GIVEN INFORMATION
--- Begin ---
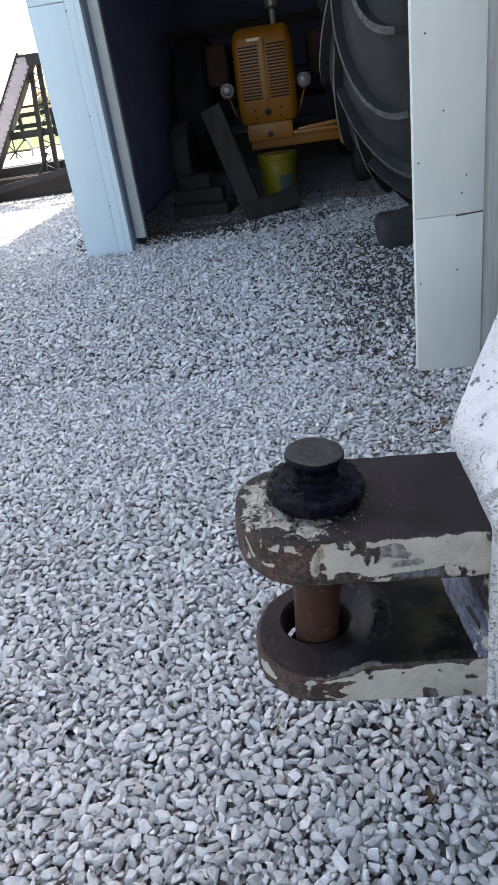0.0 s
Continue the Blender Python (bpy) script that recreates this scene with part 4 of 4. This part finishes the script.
def build_chock():
    bm = B()
    box(bm, (0.0, 0.0, 0.0), (0.25, 0.24, 0.17))
    bmesh.ops.subdivide_edges(bm, edges=bm.edges[:], cuts=9, use_grid_fill=True)
    for v in bm.verts:
        q = Vector((v.co.x / 0.125, v.co.y / 0.12, v.co.z / 0.085))
        k = (abs(q.x) ** 7 + abs(q.y) ** 7 + abs(q.z) ** 7) ** (1 / 7)
        v.co = v.co / max(k, 1e-6) * max(abs(q.x), abs(q.y), abs(q.z)) + Vector((1, 1, 1)) * noise.noise(v.co * 14) * 0.010 + v.co.normalized() * noise.noise(v.co * 40) * 0.005
    bmesh.ops.transform(bm, matrix=pose(0.665, 4.0, 0.075, 3, -4, 9), verts=bm.verts)
    mat = mottled("dark_block", (0.007, 0.0075, 0.009), (0.024, 0.025, 0.028), 12, 0.85, bump=0.6, depth=0.004)
    tagged(solid("wheel_chock", bm, mat, True), "dark rough chock block on the gravel before the tyre", "chock")


def build_tractor():
    t = thing("tractor", "old yellow wheel tractor with slotted grille parked in the dark shed", "tractor", (-0.072, 6.25, 0.0))
    # grille shell
    bm = B()
    rings = []
    for z, hw, y in ((0.56, 0.215, -0.02), (0.60, 0.228, -0.035), (0.80, 0.232, -0.045), (1.08, 0.230, -0.045), (1.15, 0.224, -0.035), (1.195, 0.212, -0.015), (1.225, 0.18, 0.03)):
        rings.append(rounded(-hw, hw, y, 1.5, 0.06, z))
    loft(bm, rings)
    part("hood", bm, M_YELLOW, t, "yellow painted hood and grille shell", True)
    for side in (-1, 1):
        for k in range(17):
            z = 0.735 + k * 0.0225
            bm = B()
            box(bm, (side * 0.108, -0.047, z), (0.150, 0.012, 0.011), bevel=0.002)
            part("grille_slot", bm, M_BLACK, t)
    bm = B()
    box(bm, (0, -0.052, 0.91), (0.035, 0.022, 0.46), bevel=0.006)
    part("grille_rib", bm, M_YELLOW, t, smooth=True)
    bm = B()
    box(bm, (-0.055, -0.040, 1.140), (0.11, 0.012, 0.022), bevel=0.003)
    part("badge", bm, M_BADGE, t, "small pale plain badge")
    bm = B()
    tube(bm, (0, -0.048, 0.631), (0, -0.040, 0.631), 0.026, n=20)
    part("crank_hole", bm, M_BLACK, t)
    for side in (-1, 1):
        for dz in (-0.03, 0.03):
            bm = B()
            tube(bm, (side * 0.10, -0.052, 0.625 + dz), (side * 0.10, -0.03, 0.625 + dz), 0.008, n=8)
            part("bolt", bm, M_BLACK, t)
    bm = B()
    box(bm, (0, 0.05, 0.49), (0.36, 0.20, 0.13), bevel=0.012)
    part("bolster", bm, M_YELLOW, t, smooth=True)
    bm = B()
    tube(bm, (0, -0.06, 0.47), (0, 0.0, 0.47), 0.022, n=16)
    part("tow_eye", bm, M_BLACK, t)
    bm = B()
    box(bm, (0.24, 0.10, 0.405), (0.82, 0.10, 0.095), bevel=0.01)
    part("front_axle", bm, M_YELLOW, t, smooth=True)
    for side in (-1, 1):
        if side > 0:
            bm = B()
            box(bm, (side * 0.60, 0.08, 0.43), (0.10, 0.13, 0.21), bevel=0.015)
            tube(bm, (side * 0.60, 0.08, 0.30), (side * 0.60, 0.08, 0.58), 0.035, n=14)
            part("knuckle", bm, M_YELLOW, t, smooth=True)
            bm = B()
            box(bm, (side * 0.38, 0.0, 0.455), (0.40, 0.05, 0.03), bevel=0.005)
            part("tie_bar", bm, M_YELLOW, t, smooth=True)
            for bx in (0.53, 0.60, 0.67):
                bm = B()
                tube(bm, (side * bx, 0.0, 0.45), (side * bx, 0.03, 0.45), 0.014, n=6)
                part("bolt", bm, M_YELLOW, t)
            bm = B()
            beam(bm, (side * 0.22, 0.02, 0.47), (side * 0.58, 0.02, 0.50), 0.03, 0.03, 0.004)
            part("steering_arm", bm, M_YELLOW, t, smooth=True)
        wheel = B()
        m = Matrix.Translation((side * 0.73, 0.10, 0.33)) @ Euler((0, radians(90), 0)).to_matrix().to_4x4()
        lathe(wheel, [(0.18, -0.075), (0.27, -0.085), (0.32, -0.065), (0.335, 0.0), (0.32, 0.065), (0.27, 0.085), (0.18, 0.075)], 40, m)
        w = part("front_wheel", wheel, M_TYRE, t, "black front tyre", True)
        bm = B()
        lathe(bm, [(0.175, -0.05), (0.18, 0.05)], 24, m)
        part("rim", bm, M_YELLOW, w, smooth=True)
        # headlamp on its bracket
        x = side * 0.302
        lm = Matrix.Translation((x, -0.055, 0.823)) @ Euler((radians(90), 0, 0)).to_matrix().to_4x4()
        bm = B()
        lathe(bm, [(0.012, -0.085), (0.035, -0.07), (0.05, -0.035), (0.054, 0.0), (0.056, 0.007), (0.050, 0.012)], 28, lm)
        lamp = part("headlamp", bm, M_CHROME, t, "round chrome headlamp", True)
        bm = B()
        lathe(bm, [(0.048, 0.010), (0.04, 0.018), (0.018, 0.023)], 24, lm)
        part("lens", bm, M_GLASS, lamp, smooth=True)
        bm = B()
        tube(bm, (x, 0.0, 0.77), (x - side * 0.05, 0.02, 0.62), 0.007, n=8)
        part("lamp_bracket", bm, M_YELLOW, t)
    for side in (-1, 1):
        bm = B()
        box(bm, (side * 0.46, 1.25, 1.02), (0.20, 0.55, 0.34), bevel=0.04)
        part("fender", bm, M_REDRUST, t, "dull red-brown fender", True)
    bm = B()
    box(bm, (0, 1.2, 0.62), (0.34, 2.0, 0.36), bevel=0.03)
    part("engine_block", bm, M_BLACK, t)
    # exhaust with muffler
    bm = B()
    tube(bm, (0.10, 0.30, 1.20), (0.10, 0.30, 1.42), 0.022)
    tube(bm, (0.10, 0.30, 1.70), (0.10, 0.30, 2.30), 0.022)
    pipe = part("exhaust_pipe", bm, M_PIPE, t, "grey upright exhaust pipe", True)
    bm = B()
    lathe(bm, [(0.024, 0.0), (0.05, 0.02), (0.05, 0.30), (0.024, 0.33)], 24, Matrix.Translation((0.10, 0.30, 1.34)))
    part("muffler", bm, M_PIPE, pipe, smooth=True)
    for side in (-1, 1):
        bm = B()
        m = Matrix.Translation((side * 0.80, 2.1, 0.68)) @ Euler((0, radians(90), 0)).to_matrix().to_4x4()
        lathe(bm, [(0.36, -0.15), (0.60, -0.18), (0.67, -0.13), (0.68, 0.0), (0.67, 0.13), (0.60, 0.18), (0.36, 0.15)], 48, m)
        part("rear_wheel", bm, M_TYRE, t, "black rear tyre", True)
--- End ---
OBJECTIVE
Extract every line of the data exactly; pictures stay out.

THE OUTPUT
0.0 s
Continue the Blender Python (bpy) script that recreates this scene with part 4 of 4. This part finishes the script.
def build_chock():
    bm = B()
    box(bm, (0.0, 0.0, 0.0), (0.25, 0.24, 0.17))
    bmesh.ops.subdivide_edges(bm, edges=bm.edges[:], cuts=9, use_grid_fill=True)
    for v in bm.verts:
        q = Vector((v.co.x / 0.125, v.co.y / 0.12, v.co.z / 0.085))
        k = (abs(q.x) ** 7 + abs(q.y) ** 7 + abs(q.z) ** 7) ** (1 / 7)
        v.co = v.co / max(k, 1e-6) * max(abs(q.x), abs(q.y), abs(q.z)) + Vector((1, 1, 1)) * noise.noise(v.co * 14) * 0.010 + v.co.normalized() * noise.noise(v.co * 40) * 0.005
    bmesh.ops.transform(bm, matrix=pose(0.665, 4.0, 0.075, 3, -4, 9), verts=bm.verts)
    mat = mottled("dark_block", (0.007, 0.0075, 0.009), (0.024, 0.025, 0.028), 12, 0.85, bump=0.6, depth=0.004)
    tagged(solid("wheel_chock", bm, mat, True), "dark rough chock block on the gravel before the tyre", "chock")


def build_tractor():
    t = thing("tractor", "old yellow wheel tractor with slotted grille parked in the dark shed", "tractor", (-0.072, 6.25, 0.0))
    # grille shell
    bm = B()
    rings = []
    for z, hw, y in ((0.56, 0.215, -0.02), (0.60, 0.228, -0.035), (0.80, 0.232, -0.045), (1.08, 0.230, -0.045), (1.15, 0.224, -0.035), (1.195, 0.212, -0.015), (1.225, 0.18, 0.03)):
        rings.append(rounded(-hw, hw, y, 1.5, 0.06, z))
    loft(bm, rings)
    part("hood", bm, M_YELLOW, t, "yellow painted hood and grille shell", True)
    for side in (-1, 1):
        for k in range(17):
            z = 0.735 + k * 0.0225
            bm = B()
            box(bm, (side * 0.108, -0.047, z), (0.150, 0.012, 0.011), bevel=0.002)
            part("grille_slot", bm, M_BLACK, t)
    bm = B()
    box(bm, (0, -0.052, 0.91), (0.035, 0.022, 0.46), bevel=0.006)
    part("grille_rib", bm, M_YELLOW, t, smooth=True)
    bm = B()
    box(bm, (-0.055, -0.040, 1.140), (0.11, 0.012, 0.022), bevel=0.003)
    part("badge", bm, M_BADGE, t, "small pale plain badge")
    bm = B()
    tube(bm, (0, -0.048, 0.631), (0, -0.040, 0.631), 0.026, n=20)
    part("crank_hole", bm, M_BLACK, t)
    for side in (-1, 1):
        for dz in (-0.03, 0.03):
            bm = B()
            tube(bm, (side * 0.10, -0.052, 0.625 + dz), (side * 0.10, -0.03, 0.625 + dz), 0.008, n=8)
            part("bolt", bm, M_BLACK, t)
    bm = B()
    box(bm, (0, 0.05, 0.49), (0.36, 0.20, 0.13), bevel=0.012)
    part("bolster", bm, M_YELLOW, t, smooth=True)
    bm = B()
    tube(bm, (0, -0.06, 0.47), (0, 0.0, 0.47), 0.022, n=16)
    part("tow_eye", bm, M_BLACK, t)
    bm = B()
    box(bm, (0.24, 0.10, 0.405), (0.82, 0.10, 0.095), bevel=0.01)
    part("front_axle", bm, M_YELLOW, t, smooth=True)
    for side in (-1, 1):
        if side > 0:
            bm = B()
            box(bm, (side * 0.60, 0.08, 0.43), (0.10, 0.13, 0.21), bevel=0.015)
            tube(bm, (side * 0.60, 0.08, 0.30), (side * 0.60, 0.08, 0.58), 0.035, n=14)
            part("knuckle", bm, M_YELLOW, t, smooth=True)
            bm = B()
            box(bm, (side * 0.38, 0.0, 0.455), (0.40, 0.05, 0.03), bevel=0.005)
            part("tie_bar", bm, M_YELLOW, t, smooth=True)
            for bx in (0.53, 0.60, 0.67):
                bm = B()
                tube(bm, (side * bx, 0.0, 0.45), (side * bx, 0.03, 0.45), 0.014, n=6)
                part("bolt", bm, M_YELLOW, t)
            bm = B()
            beam(bm, (side * 0.22, 0.02, 0.47), (side * 0.58, 0.02, 0.50), 0.03, 0.03, 0.004)
            part("steering_arm", bm, M_YELLOW, t, smooth=True)
        wheel = B()
        m = Matrix.Translation((side * 0.73, 0.10, 0.33)) @ Euler((0, radians(90), 0)).to_matrix().to_4x4()
        lathe(wheel, [(0.18, -0.075), (0.27, -0.085), (0.32, -0.065), (0.335, 0.0), (0.32, 0.065), (0.27, 0.085), (0.18, 0.075)], 40, m)
        w = part("front_wheel", wheel, M_TYRE, t, "black front tyre", True)
        bm = B()
        lathe(bm, [(0.175, -0.05), (0.18, 0.05)], 24, m)
        part("rim", bm, M_YELLOW, w, smooth=True)
        # headlamp on its bracket
        x = side * 0.302
        lm = Matrix.Translation((x, -0.055, 0.823)) @ Euler((radians(90), 0, 0)).to_matrix().to_4x4()
        bm = B()
        lathe(bm, [(0.012, -0.085), (0.035, -0.07), (0.05, -0.035), (0.054, 0.0), (0.056, 0.007), (0.050, 0.012)], 28, lm)
        lamp = part("headlamp", bm, M_CHROME, t, "round chrome headlamp", True)
        bm = B()
        lathe(bm, [(0.048, 0.010), (0.04, 0.018), (0.018, 0.023)], 24, lm)
        part("lens", bm, M_GLASS, lamp, smooth=True)
        bm = B()
        tube(bm, (x, 0.0, 0.77), (x - side * 0.05, 0.02, 0.62), 0.007, n=8)
        part("lamp_bracket", bm, M_YELLOW, t)
    for side in (-1, 1):
        bm = B()
        box(bm, (side * 0.46, 1.25, 1.02), (0.20, 0.55, 0.34), bevel=0.04)
        part("fender", bm, M_REDRUST, t, "dull red-brown fender", True)
    bm = B()
    box(bm, (0, 1.2, 0.62), (0.34, 2.0, 0.36), bevel=0.03)
    part("engine_block", bm, M_BLACK, t)
    # exhaust with muffler
    bm = B()
    tube(bm, (0.10, 0.30, 1.20), (0.10, 0.30, 1.42), 0.022)
    tube(bm, (0.10, 0.30, 1.70), (0.10, 0.30, 2.30), 0.022)
    pipe = part("exhaust_pipe", bm, M_PIPE, t, "grey upright exhaust pipe", True)
    bm = B()
    lathe(bm, [(0.024, 0.0), (0.05, 0.02), (0.05, 0.30), (0.024, 0.33)], 24, Matrix.Translation((0.10, 0.30, 1.34)))
    part("muffler", bm, M_PIPE, pipe, smooth=True)
    for side in (-1, 1):
        bm = B()
        m = Matrix.Translation((side * 0.80, 2.1, 0.68)) @ Euler((0, radians(90), 0)).to_matrix().to_4x4()
        lathe(bm, [(0.36, -0.15), (0.60, -0.18), (0.67, -0.13), (0.68, 0.0), (0.67, 0.13), (0.60, 0.18), (0.36, 0.15)], 48, m)
        part("rear_wheel", bm, M_TYRE, t, "black rear tyre", True)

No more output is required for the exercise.